Questa nuova forma di totalitarismo si vede anche nel comportamento dei militanti. L’Isis si caratterizza per una violenza estrema nei confronti dei musulmani che non si sottomettono alla sua visione estremista. Se invece guardiamo al passato sappiamo che dopo l’invasione americana in Iraq, quando gli affiliati ad al-Qaeda iniziarono a commettere violenze contro le comunità musulmane locali che non si piegavano, questi furono duramente criticati da al- Zawahiri, perché quella violenza avrebbe compromesso la guerra mediatica per conquistare i cuori dei musulmani. Al-Zawahiri aveva torto: la violenza estrema dell’Isis ha invece attratto molti seguaci. I suoi adepti ragionano in termini di appartenenza e accusano chi non è come loro. Attaccano obiettivi religiosi (musulmani sciiti, ebrei, cristiani) più di quanto lo facesse al-Qaeda. La religione è usata come un espediente per giustificare la violenza contro chi non appartiene al gruppo, e che dunque “merita” di essere uccisi. Non è un caso che tra le parole più usate ci siano termini in arabo come Kufr, Murtadd, Taghut, che indicano i nemici religiosi, in primis atei e credenti di altre religioni, ma anche i musulmani definiti “falsi credenti” e quindi obiettivi “legittimi”.

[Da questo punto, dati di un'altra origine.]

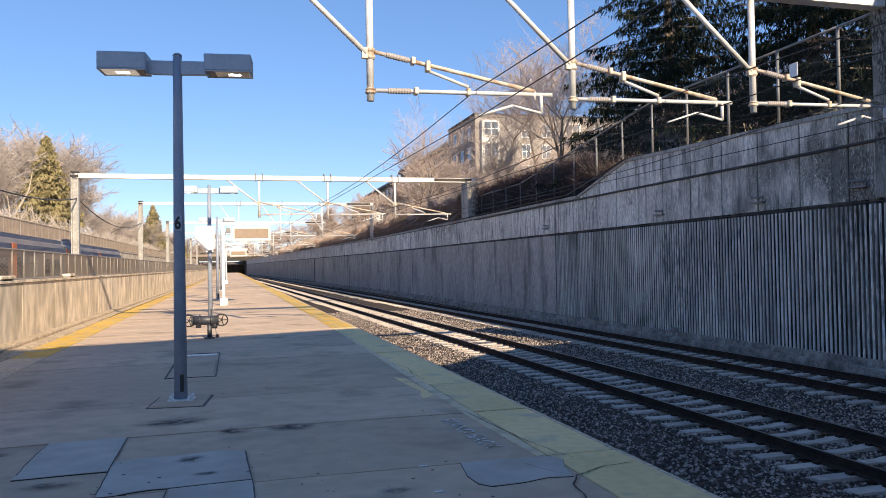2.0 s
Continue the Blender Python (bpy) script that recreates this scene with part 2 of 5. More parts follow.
M_VALVE = surf("dark_grey_valve_iron", (0.05, 0.055, 0.07), (0.09, 0.095, 0.11), 0.5, 0.4, big=6, fine=40, bump=0.1)
M_WHITE = surf("white_sign_enamel", (0.78, 0.78, 0.77), (0.84, 0.84, 0.83), 0.35, big=2, fine=20, bump=0)
M_BOARD = surf("unlit_display", (0.25, 0.19, 0.14), (0.30, 0.23, 0.17), 0.4, big=3, fine=30, bump=0)
M_FENCEPOST = surf("fence_post_steel", (0.24, 0.22, 0.20), (0.34, 0.31, 0.28), 0.6, 0.2, bump=0)
M_NET = mesh_net("dark_chain_link", (0.05, 0.045, 0.045), 0.045, 0.06)
M_NETLOW = mesh_net("brown_chain_link", (0.34, 0.29, 0.24), 0.045, 0.13)
M_NETDARK = mesh_net("vine_dark_chain_link", (0.06, 0.05, 0.05), 0.045, 0.14)
M_BARK = surf("grey_brown_bark", (0.17, 0.135, 0.11), (0.28, 0.235, 0.195), 0.95, big=3, fine=14, stretch=(1, 1, 0.3), bump=0.5)
M_PALEBARK = surf("pale_tan_bark", (0.42, 0.36, 0.28), (0.55, 0.47, 0.38), 0.95, big=3, fine=14, stretch=(1, 1, 0.3), bump=0.3)
M_TWIG = surf("reddish_brown_twigs", (0.37, 0.30, 0.26), (0.53, 0.44, 0.385), 0.95, big=0.5, fine=6, bump=0)
M_TWIGGREY = surf("grey_winter_twigs", (0.38, 0.33, 0.295), (0.52, 0.46, 0.41), 0.95, big=0.5, fine=6, bump=0)
# near-black needles carry the shade of the side turned to the viewer
M_NEEDLE = surf("shade_dark_spruce_needles", (0.007, 0.012, 0.007), (0.024, 0.033, 0.016), 0.85, big=0.8, fine=9, bump=0)
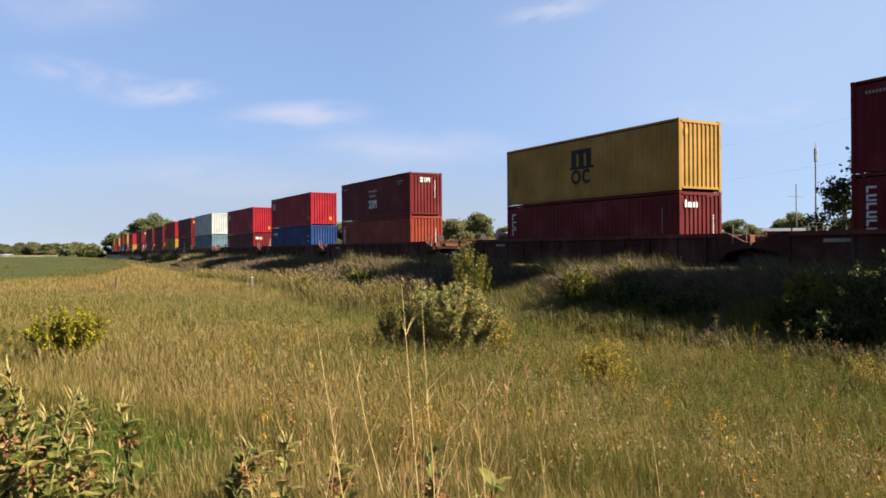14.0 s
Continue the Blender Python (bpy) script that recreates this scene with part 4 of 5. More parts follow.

Ora che il gruppo sta perdendo terreno i messaggi diventano sempre più aggressivi. L’obiettivo principale, se prima era “vieni nei nostri territori”, adesso è “colpisci i nemici a casa loro”. E se il primo magazine del gruppo si chiamava Dabiq, il nome di una località in Siria che l’Isis controllava e poi ha perso, il nuovo si chiama Rumiyah, che significa “Roma”, il simbolo dei “crociati”. Tuttavia le strutture fondamentali del messaggio sono le stesse: un linguaggio sofisticato fatto di adrenalina, violenza, punizione, potere e controllo, ma anche speranza e appartenenza.